With the sudden end of the Amazon era in New York, city and state politicians either pinned blame, took credit, or tried to figure out how the city once had a deal, and then didn’t have a deal, to be one-half of the tech giant’s new North American headquarters.
But on the streets of western Queens the day after the company’s sudden pull out, life went on as normal, as people walked their dogs, fixed their mopeds, and waited for the bus. Plenty of neighborhood residents had opinions about Amazon’s decision, but true to form for a controversial development project, there was no one answer as to whether the planned corporate campus would have been worth the money, or what the best next step would be for the land that development would have occupied.
In a plaza at the Queensbridge Houses, just blocks from where a pro-Amazon press conference was held last Monday, resident Joan Jordan told Curbed she was ready to welcome Amazon. “I think it was a good idea to have that come out here so that people could get jobs,” she explained.
“I didn’t see anyone up here against it,” she said, noting that she missed canvassers in the massive housing project last weekend. “Down by Hunter’s Point, I saw those people complaining about it, No one from up here.”

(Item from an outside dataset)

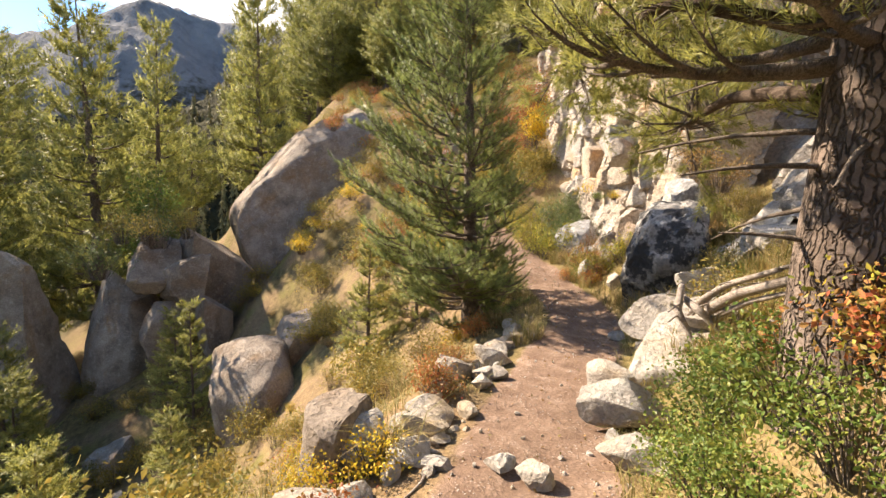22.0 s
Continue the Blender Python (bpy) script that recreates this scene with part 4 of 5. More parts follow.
rock("boulder", (15.6, -3.7, None), (1.5, 1.2, 0.7), ROCK_PALE, "pinkish pale rock in the grassy bank", yaw=25, seed=212, boxy=0.6, sink=0.74)
rock("boulder", (14.9, -4.9, None), (1.6, 1.2, 0.7), ROCK_PALE, "pale weathered rock in the bank", yaw=40, seed=213, boxy=0.55, rough=0.09, detail=5, sink=0.72)
rock("rock", (18.35, -5.45, None), (0.36, 0.32, 0.42), ROCK_PALE, "small white stone upright beside the path", yaw=20, seed=215, detail=3, sink=0.15)
rock("boulder", (21.05, -7.2, 3.3), (1.4, 1.2, 1.9), ROCK_LICHEN, "grey pointed rock with lichen at the cliff's foot", yaw=20, seed=216, boxy=0.55, cuts=8)
rock("rock", (20.4, -6.95, 3.0), (1.2, 0.95, 1.3), ROCK_LICHEN, "low lichened rock at the cliff's foot", yaw=60, seed=217, boxy=0.5)
rock("rock", (19.55, -5.95, 3.1), (0.5, 0.45, 0.7), ROCK_LICHEN, "rough grey rock in the grass", yaw=0, seed=218, boxy=0.5)

# ---- the gully: great boulders ----
# the darker granite on boulders here stands in for the gully's shade
rock("boulder", (39.0, -4.2, 3.2), (7.5, 11.0, 16.0), ROCK_DARK, "huge smooth slab-like boulder leaning over the gully", seed=232, boxy=0.75, cuts=0, rough=0.06, keep=1.2, detail=6, soften=14, clip=(((0, 0.4, 0.92), 4.5), ((0, 0.97, 0.2), 4.2), ((-0.5, 0.45, 0.74), 3.6), ((0, 0.73, 0.68), 3.45), ((0, 0.93, -0.36), 4.1), ((-0.3, 0.2, 1), 5.0), ((-0.95, 0.12, 0.28), 2.5), ((0, -1, 0.1), 3.6), ((-0.7, 0.6, 0.4), 3.9)))
rock("boulder", (27.4, -0.2, -2.5), (4.4, 3.4, 5.2), ROCK_DARK, "tall blunt tan boulder standing in the gully", yaw=30, tilt=(0, 6), seed=222, boxy=0.7, cuts=5, keep=0.75, detail=5, soften=5, rough=0.06)
for n, (x, y, z, a, b, c, w, m) in enumerate([(37.0, 8.5, -4.2, 4.6, 5.0, 13.0, 12, ROCK), (37.2, 5.0, -4.2, 3.6, 3.4, 12.4, -10, ROCK), (36.8, 3.6, -1.6, 2.0, 1.8, 3.8, 10, ROCK_DARK), (36.7, 10.6, -3.6, 2.5, 2.6, 6.4, 0, ROCK), (38.2, 1.6, 0.2, 5.5, 5.0, 5.5, 10, ROCK_DARK), (35.2, 1.9, 0.6, 2.4, 1.8, 2.6, 40, ROCK_DARK), (34.4, 0.8, -1.3, 2.2, 1.8, 2.9, 15, ROCK_DARK),
                                                  (34.6, 2.9, -1.6, 1.8, 1.8, 3.0, -20, ROCK_DARK), (36.5, 3.4, 1.2, 3.5, 2.6, 2.6, 0, ROCK_DARK), (30.0, 4.4, -4.6, 2.0, 1.8, 2.4, 30, ROCK), (28.6, -1.6, -0.8, 3.0, 2.6, 3.4, 20, ROCK_DARK), (27.6, 4.4, -5.2, 1.8, 1.6, 1.8, 0, ROCK)]):
    rock("boulder", (x, y, z), (a, b, c), m, "great grey boulder of the dark outcrop across the gully", yaw=w, seed=240 + n, boxy=0.6, cuts=8, group="gully boulders", rough=0.05)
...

On Jackson Avenue near MOMA PS1, LIC resident Ninand Faterperkar, who was walking his dog, told Curbed the city’s elected officials didn’t do enough to preserve the deal. “It comes down to the political leadership around here,” he said. “They didn’t take into account the future and how it should be built around this amazing neighborhood.”
Faterpekar wasn’t the only person who blamed politics for the end of the development. “I think they were pennywise and pound foolish,” an employee at Citigroup, who asked for anonymity to avoid workplace retaliation, said as she left the Citi building, where Amazon was due to take over about 1 million square feet of space. “There was ego involved because they weren’t included to begin with, so I think it was more political posturing,” she said. And the tax breaks, while not ideal, “should have been a negotiating point, not a shut it down point.”
For supporters of the project, the tax breaks that went into luring Amazon were just a fact of life. “One hand washes the other,” Jerome Hopkins, a Long Island City native, said about Amazon getting offered a cash grant, and being eligible for tax breaks in exchange for meeting certain hiring goals.
“I think [the tax abatement] is sort of normal; companies of that magnitude come into communities, they usually get some tax incentives,” Prince Evans, a Queens native who works in e-commerce, told Curbed. “The employees are gonna generate taxes on that end, it’s kind of a tradeoff.” As for whether there was anything that could have been done to save the deal, Evans said that the city could have “opened our arms a bit more,” but also that Amazon could have been more interested in bargaining with area residents
Of course, not everyone was ready to roll out the red carpet of course. “$3 billion in tax breaks was kind of a big, big deal,” Bardie Cunie told Curbed while waiting for the bus on his way back from work. “We pay a lot of taxes in New York, you know that. You can find other ways to create new jobs.”
Luxury goods manufacturer Ally Rosson, who is leaving her LIC manufacturing space this spring because her landlord was likely going to upgrade the building before Amazon’s arrival, said she was “pissed as hell” about the tax breaks the company was getting. “I didn’t like how they made the deal behind closed doors,” she said. “I don’t like that kind of politics.“ She did, however, tell Curbed that she thought the corporate campus would be an upgrade for the area, and that she was hopeful the next plan for the land would lean business over residential. Previously, the campus site and the nearby land in Anable Basin were earmarked for mixed-use developments that would have added 6,000 apartments to the neighborhood.
That wasn’t the case for Joseph Genkins, a Queensbridge Houses resident who was working on his moped on Vernon Boulevard. “We’ll find jobs somewhere else,” he said. “We can always find jobs, there’s so many factories around here already. There’s FedEX, UPS, we’ve got stuff like that around here.”
He believes the neighborhood needs better housing and neighborhood services. “We need more residential, less industrial,” he said. “We’ve got Con Edison right across the street from us, all down there is factories until you hit 44th Drive. You cross the Pulaski to Greenpoint, it’s so beautiful out there. It’s all residential, clean beautiful living. We have nothing around here. The closest pizza shop to us is down Vernon.”